Truth be told, the call was pretty bad. I am almost certain it was not even a foul, let alone a penalty. But it didn't matter. The call was made. Sacha Kljestan prepared the ball to take the kick. Tension agan. The whole bar went silent as the referee fussed over the set-up. I broke the silence, starting to panic: "It's taking too much time! Let him kick the ball, ref! He's gonna get psyched out! It's taking too long!"
I was wrong. Kljestan cooly slots ball into net.
The bar goes nuts again: the Red Bulls are 2-0 up in Toyota Park, a place they've never won before. Everyone begins to sing again. "Oooooooh Neeeew Yoooooork" is the song of choice. And then the half end. Time for everyone to rest. The teams go into the locker room, we go to the bar for a new round, or rush to the bathroom before the line gets too long, or head upstairs for some air outside.
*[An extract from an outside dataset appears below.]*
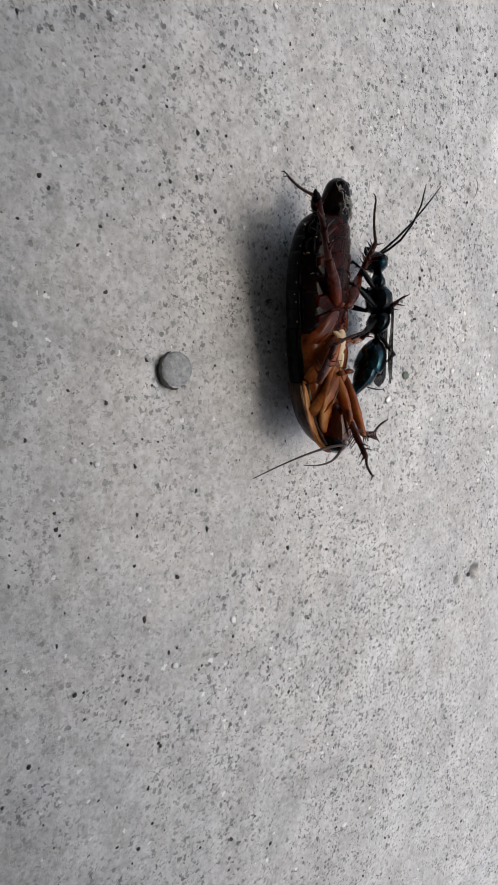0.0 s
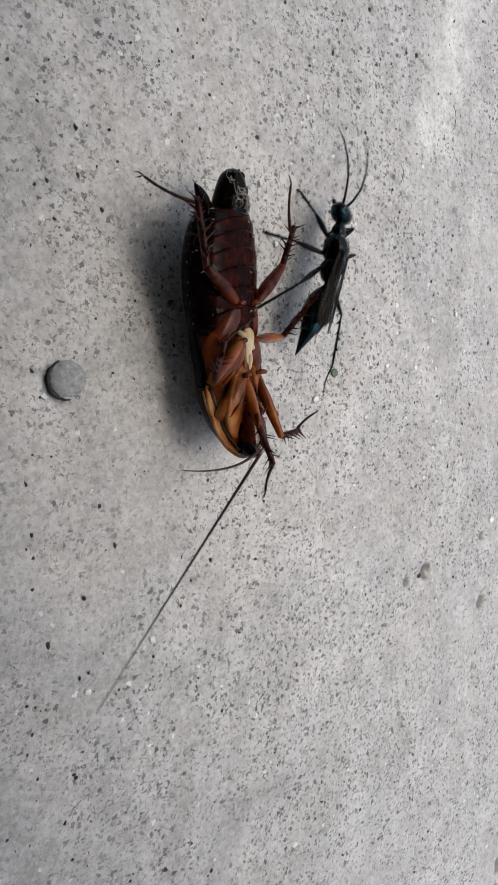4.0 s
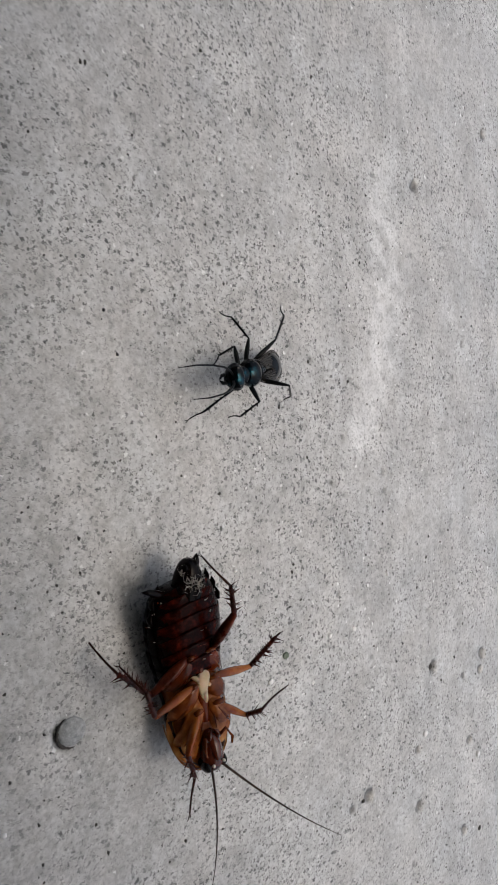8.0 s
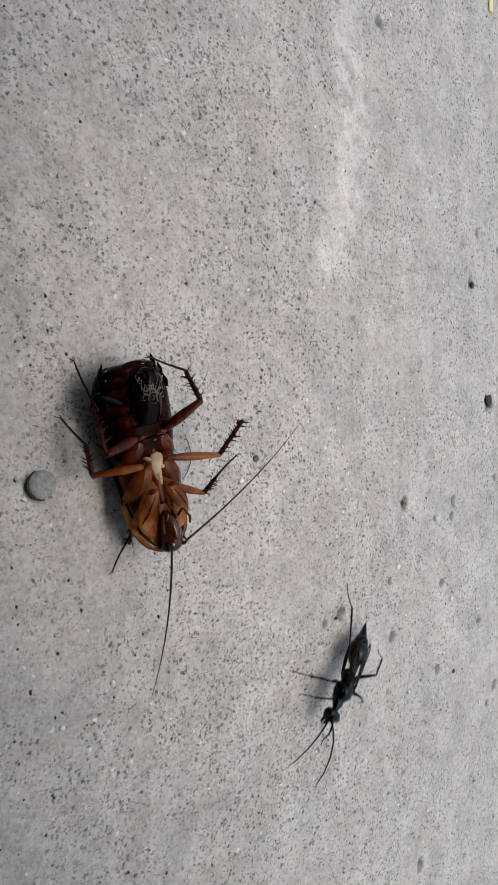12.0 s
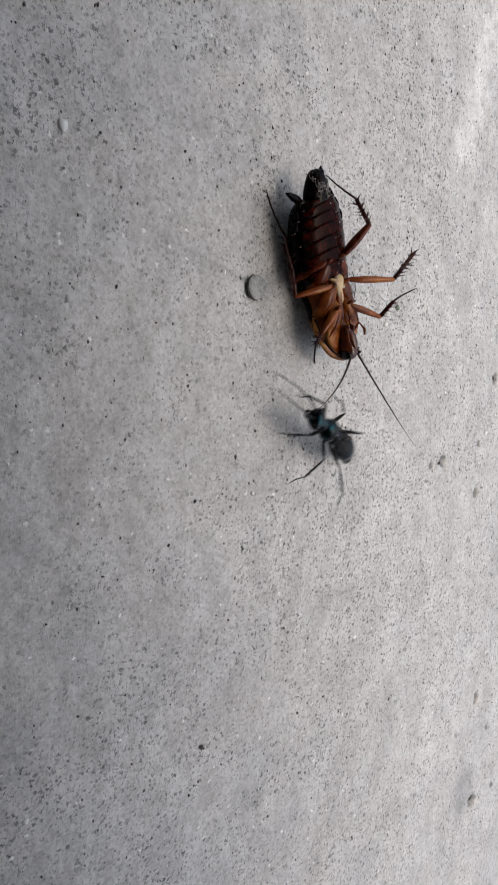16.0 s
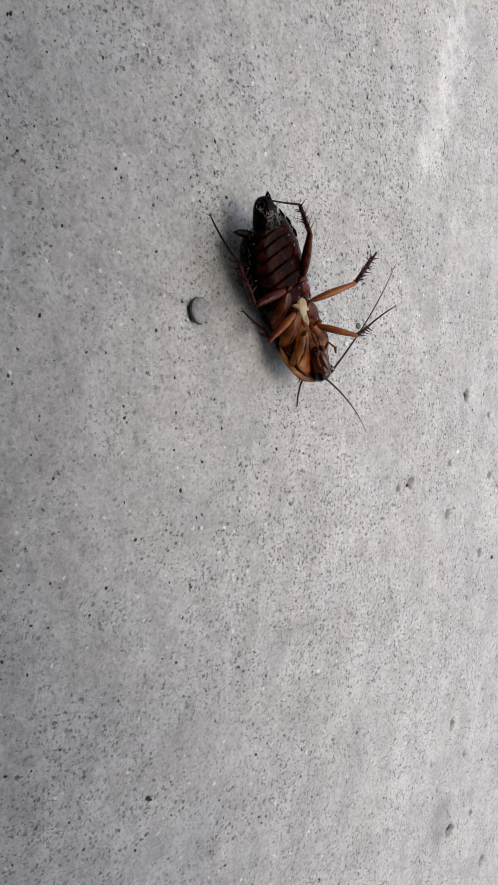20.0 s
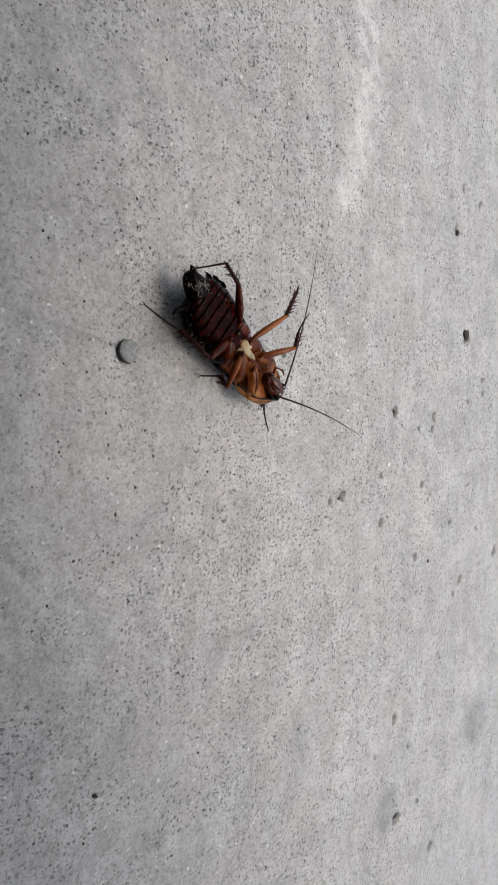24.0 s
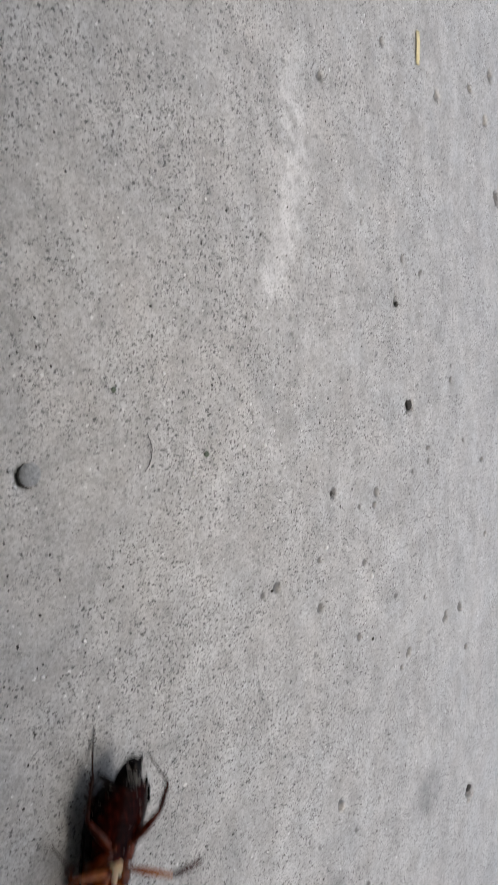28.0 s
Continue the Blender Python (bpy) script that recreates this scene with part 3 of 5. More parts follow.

Two goals up, 45 minutes to play, one trophy still to win.
The second half commences. From the get-go, we're trying to calm down: there is still a lot of time to play before the fate of our regular season is decided.
Word arrives that Dallas now leads San Jose 2-1. Anxiety creeps back into the room: if Dallas wins, RBNY has to win to get the Shield. The game seems to get more tense, despite that two-goal cushion. Then Chicago switches up and gets their attack in motion. Gilberto puts one away with a nice scissor kick, and sends terror and despair to a Manhattan bar.
The next 15 minutes seemed to be nothing but attack after attack from the Fire. We know our club's history. All those years without a win in Chicago. It felt like an equalizer was inevitable.
But the clearances were made. Heads, feet - fortunately no arms or hands, except those of Luis Robles - intercept the Fire's persistent forays into our penalty area. Every block, punt or header brings joy. But the team is trying to absorb pressure. This game needs to end before Chicago finds a way through. "Blow the whistle" is in every head in the bar minds, but we are too paralyzed to say it out loud.
FINALLY, the whistle goes. The Red Bulls win the game, the Red Bulls win the Supporters' Shield! For the second time in three years!
Mass hysteria takes over. We are in a circle in the center of the bar, gripping each other's shoulders, jumping up and down, singing everything that comes to mind. At some point, we were showered by every type of alcohol at large in the room .At some point, I lost my breath. I don't remember when, I don't remember ever letting up from simply screaming and jumping. It was sheer joy.
ESC, VA, and GSU now eagerly await the return of the Shield for its presentation, and for everyone to try to snatch a picture with our beloved Shieldy. Those pictures might last as long as my memory of the day we won the right to take them. Vamos Metro!